Изменить размер шрифта - +

He понимаю, почему это случилось со мной, и всё же случилось; они стоят на своём, гарпии мужского и женского пола, вырывающие из груди чёрные сердца. «От него (неё) мне доставалась одна доброта, а он (она) видел от меня одно двурушничество, несмотря на мою любовь. Преданность в душе, неверность с виду, одиночество, непостоянство и безрассудная влюблённость в одну женщину (мужчину)». Такие у нас взаимные нападения на нарциссизм друг друга. И всё же, неужели она говорит правду? Придётся повернуть к началу и зацепить потерянный стежок, вернуться к тому месту, где разошлись пути-дорожки. Слушай, кто-то зовёт меня — да, это моё имя. Лёжа рядом с ней, я обычно ругал себя: «Ты должен был знать всё; тебе могли открыться неисчерпаемые кладези знаний, подобно любому другому смертному. Однако тебя подстерегло прогрессирующее искажение фактов, и твои озарения увяли, словно отжившие цветы». Но почему, почему?

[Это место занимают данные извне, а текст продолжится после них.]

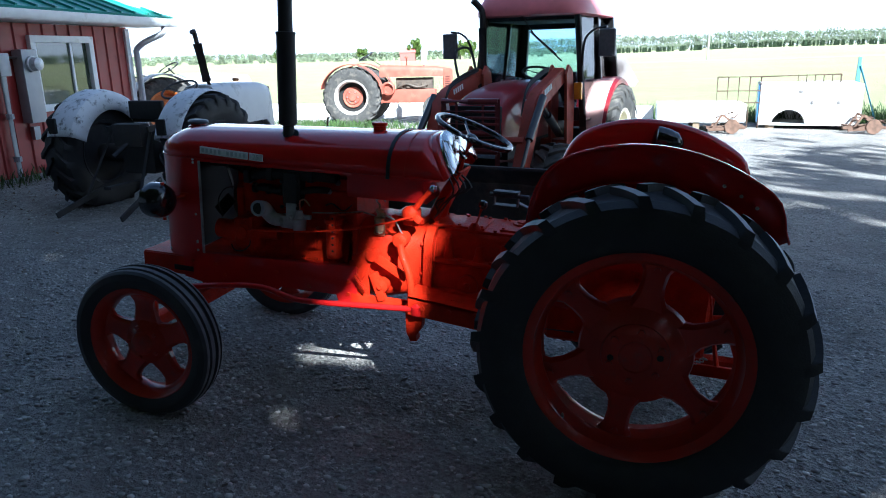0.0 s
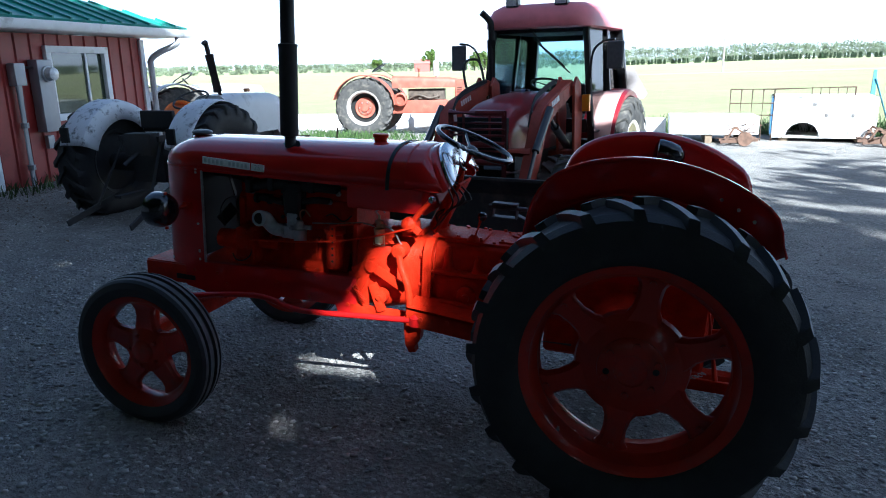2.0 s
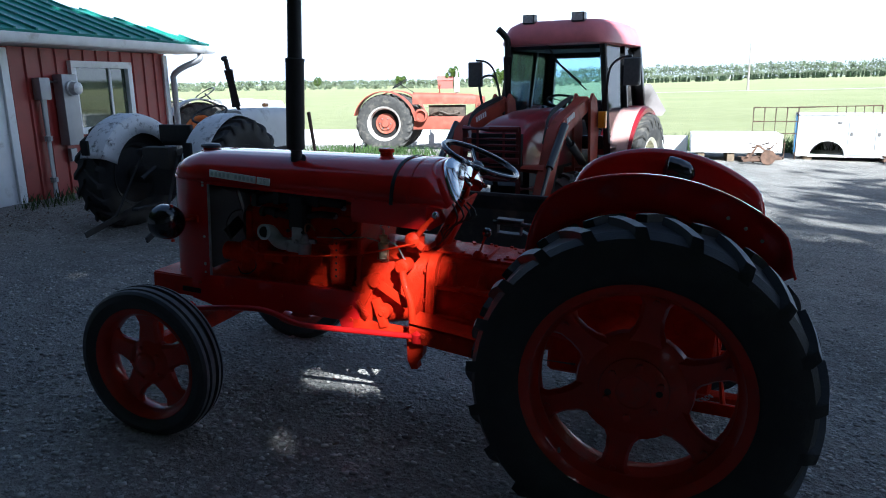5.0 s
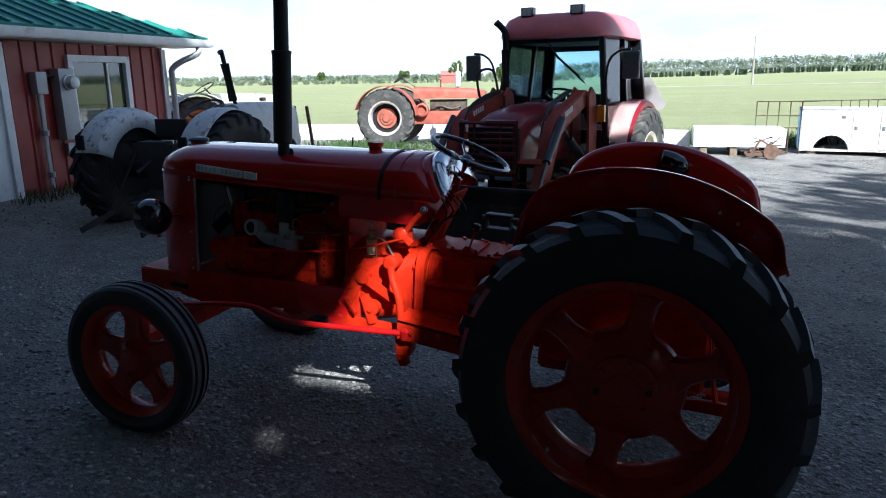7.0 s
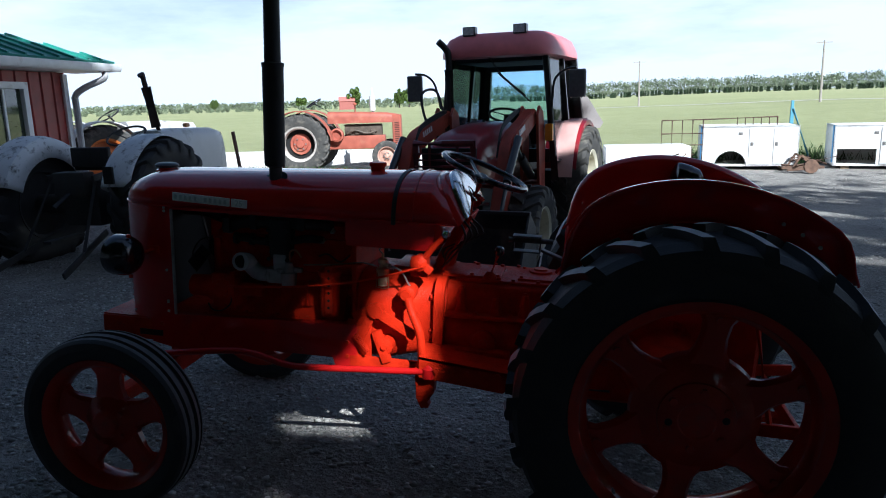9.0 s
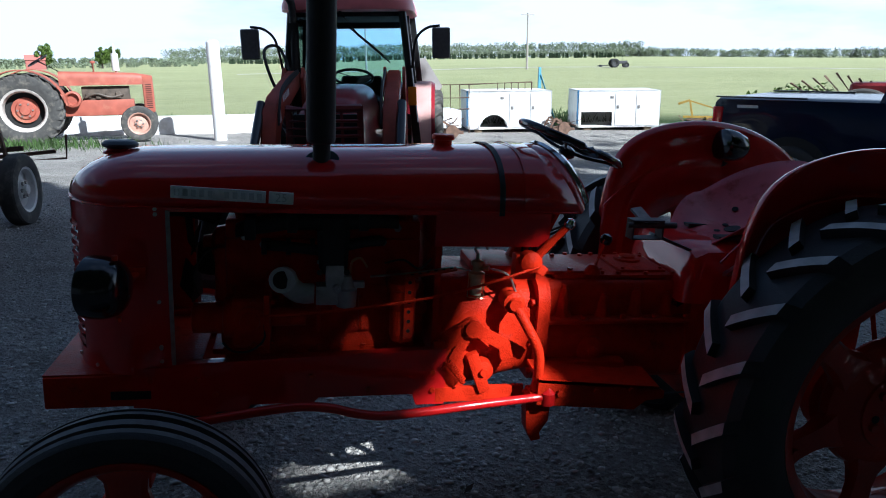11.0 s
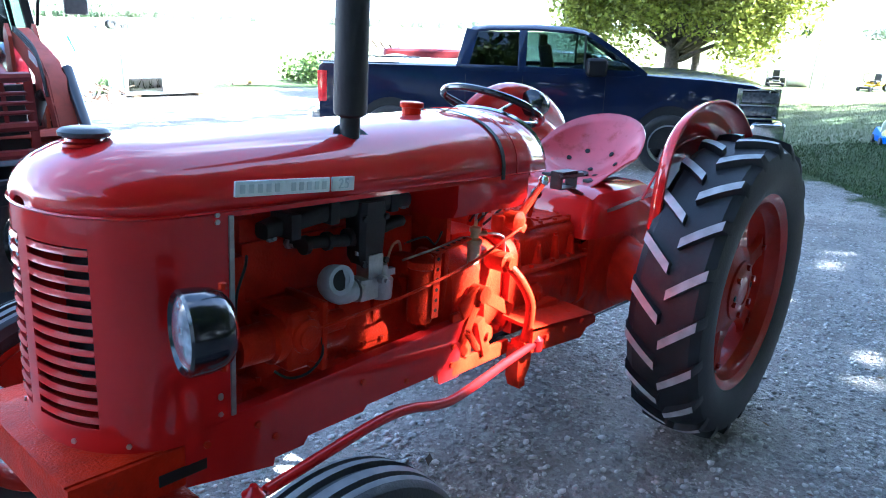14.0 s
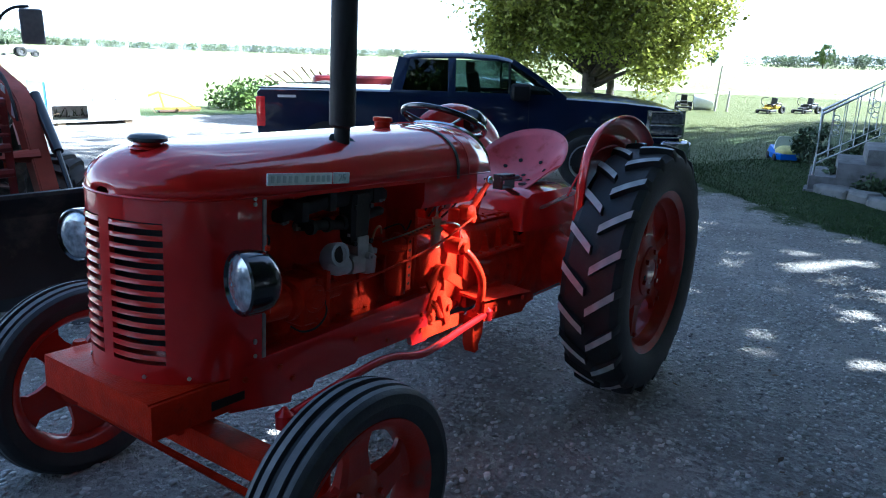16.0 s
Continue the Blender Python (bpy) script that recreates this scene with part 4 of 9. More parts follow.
    turned(bm, V(-1.118, -0.215, 0.835), V(0, 0, 1), [(0, 0.006), (0.004, 0.019), (0.058, 0.022), (0.062, 0.022)], 16)
    bowl = part("sediment_bowl", bm, material("fuel_glass", (0.42, 0.36, 0.24), 0.08, vary=0.2, scale=30, coat=1.0, spec=0.6), TR, "small glass fuel sediment bowl with pipes")
    bm = B()
    turned(bm, V(-1.118, -0.215, 0.897), V(0, 0, 1), [(0, 0.026), (0.012, 0.026), (0.018, 0.014), (0.034, 0.013), (0.036, 0.019), (0.05, 0.019), (0.055, 0.006), (0.075, 0.005)], 14)
    cyl(bm, V(-1.118, -0.215, 0.925), V(-1.085, -0.235, 0.928), 0.009, n=8)
    tube(bm, [V(-1.142, -0.215, 0.897), V(-1.144, -0.215, 0.83), V(-1.118, -0.215, 0.826), V(-1.092, -0.215, 0.83), V(-1.094, -0.215, 0.897)], 0.0022, 5)
    part("bowl_head", bm, material("dull_brass", (0.42, 0.34, 0.20), 0.4, metal=0.8, vary=0.2, scale=40), bowl, "dull brass bowl head")
    bm = B()
    tube(bm, smooth_path([V(-1.118, -0.215, 0.97), V(-1.13, -0.225, 0.99), V(-1.10, -0.225, 1.005), V(-1.09, -0.22, 0.985)], 4), 0.004, 6)
    tube(bm, smooth_path([V(-1.085, -0.235, 0.928), V(-1.03, -0.26, 0.915), V(-1.0, -0.25, 0.86), V(-0.98, -0.24, 0.84)], 4), 0.004, 6)
    tube(bm, smooth_path([V(-1.14, -0.215, 0.915), V(-1.20, -0.235, 0.93), V(-1.30, -0.23, 0.915), V(-1.45, -0.225, 0.90)], 4), 0.0035, 6)
    pieces("fuel_line", bm, STEEL, bowl)
    # steering drop and drag link
    bm = B()
    tube(bm, smooth_path([V(-2.04, -0.385, 0.51), V(-1.85, -0.395, 0.545), V(-1.68, -0.40, 0.568), V(-1.58, -0.405, 0.565), V(-1.48, -0.41, 0.542), V(-1.38, -0.405, 0.533), V(-1.1, -0.36, 0.534), V(-0.90, -0.335, 0.538)], 5), 0.0135, 12)
    for p in (V(-2.045, -0.385, 0.507), V(-0.893, -0.335, 0.538)):
        turned(bm, p - V(0, 0, 0.03), V(0, 0, 1), [(0, 0.012), (0.006, 0.024), (0.045, 0.026), (0.055, 0.014), (0.065, 0.008)], 14)
    part("drag_link", bm, RED, TR, "bent red steering drag link")
    bm = B()
    plate(bm, [(-0.955, 0.53), (-0.87, 0.53), (-0.875, 0.44), (-0.90, 0.40), (-0.895, 0.375), (-0.925, 0.37), (-0.945, 0.41)], 0.05, "y", -0.31)
    plate(bm, [(-0.93, 0.600), (-0.53, 0.560), (-0.50, 0.545), (-0.50, 0.52), (-0.56, 0.515), (-0.60, 0.485), (-0.93, 0.515)], 0.012, "y", -0.345)
    rings(bm, [[V(x, y, z + dz) for y, dz in ((-0.345, 0.0), (-0.215, 0.012), (-0.215, 0.024), (-0.345, 0.012))] for x, z in ((-0.93, 0.590), (-0.52, 0.550))], True, True)
    box(bm, V(-0.74, -0.20, 0.57), (0.30, 0.06, 0.07), bevel=0.01)
    box(bm, V(-0.90, -0.30, 0.53), (0.10, 0.06, 0.04), bevel=0.01)
    for x in (-0.86, -0.74, -0.62):
        bolt(bm, V(x, -0.351, 0.556), V(0, -1, 0), 0.011, 0.010)
        bolt(bm, V(x, -0.29, 0.593 + 0.097 * (-0.86 - x)), V(0, 0, 1), 0.010, 0.009)
    part("step_bracket", bm, RED_CAST, TR, "red foot plate bracket")
    bm = B()
    tube(bm, [V(-0.50, -0.30, 0.515), V(-0.20, -0.33, 0.535)], 0.005, 8)
    part("brake_rod", bm, BLACK_MATT, TR)


build_gearbox()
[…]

Она говорит, что ей разрешили посещать меня, потому что мы как будто не сумасшедшие; мы всего лишь искалечены успокоительными таблетками. «А ты, как всегда, симулируешь». Но ведь если мне нравится быть сумасшедшим, это моё дело — врачи боятся шизофреников, потому что им дано читать мысли, потому что они умеют плести интриги и составлять заговоры. Они симулируют симуляцию. Но мне-то давно на это наплевать. Быстрей, люби меня, пока не родился ещё один человечек. Людей всё больше и больше, Бенедикта, и мир уже перенаселён; однако качество соответственно снижается. Нет никакого толка от обыкновенных людей — ничто, помноженное на ничто, так и будет ничто. Поцелуй. Глаза Марка, прекрасные серые глаза твоего покойного сына; мне едва хватает духу называть его и моим сыном тоже. (Что, если ты солгала мне, вот в чём вопрос.)

 

Марк, Иоанн, Матфей, Лука

Шли ко мне издалека,

А с ними бог Содома —

Садо — Задо — Поли — Гомо;

Захер — Мазох — мазохист —

Дай мне свой проклятый хлыст…

Пусть берут меня хоть сзади,

Но не быстро, бога ради!

Что мне вы? Я сам Разврат —

Проклят и проклятью рад.

 

Ясность, Дряхлость. Прозорливость… ах, друг мой, что ты говоришь?

 

 

* * *

Естественно, я не теряю бдительности и, как ястреб, слежу за ней. Всамделишный ястреб? Она будет кормить меня ещё тёплыми кусочками полевых мышей, раздирая их тоненькими пальчиками. Она научит меня слетать к ней. Естественно, всё это дактилизировано, ибо принадлежит миновавшим эпохам; но они дали новую жизнь моим маленьким механизмам и вернули их мне (дай ребёнку погремушку!). Время от времени я воскрешаю что-нибудь, что Авель мог бы прежде оценить по достоинству. Кручу эти фрагменты и так и эдак, от них отдаёт правдой — какой бы условной она ни была; так она открывала синие-синие сонные глаза и говорила: «А ведь сексуальный акт по своей природе очень личный, даже если совершить его на тротуаре в час пик». На мой вопрос, зачем меня привезли сюда, она добавляла властно: «Начать сначала, обрести потерянную почву. Тебе нужно ещё многое понять — и я объясню. Ради бога, доверься мне на сей раз». Это так же загадочно, как её «помоги мне» в прошлом. Бенедикта, неужели мне вновь оставлять длинный бумажный след?

 

 

* * *

Предполагаю, что своим возрождением я обязан какой-нибудь поломке Авеля в последнюю минуту. Не могу поверить, будто меня держат здесь по другим соображениям. Никто не может меня заменить, а я в тюрьме не работаю. Всё это, естественно, лишь предположение; ведь мне никто ничего не говорит. Меня обласкали вниманием, обо мне заботятся, вернули почти все игрушки, и место для работы оборудовано, если на меня вдруг снизойдёт вдохновение. А я, естественно, сопротивляюсь задабриваниям, хотя это и нелегко; время тянется медленно.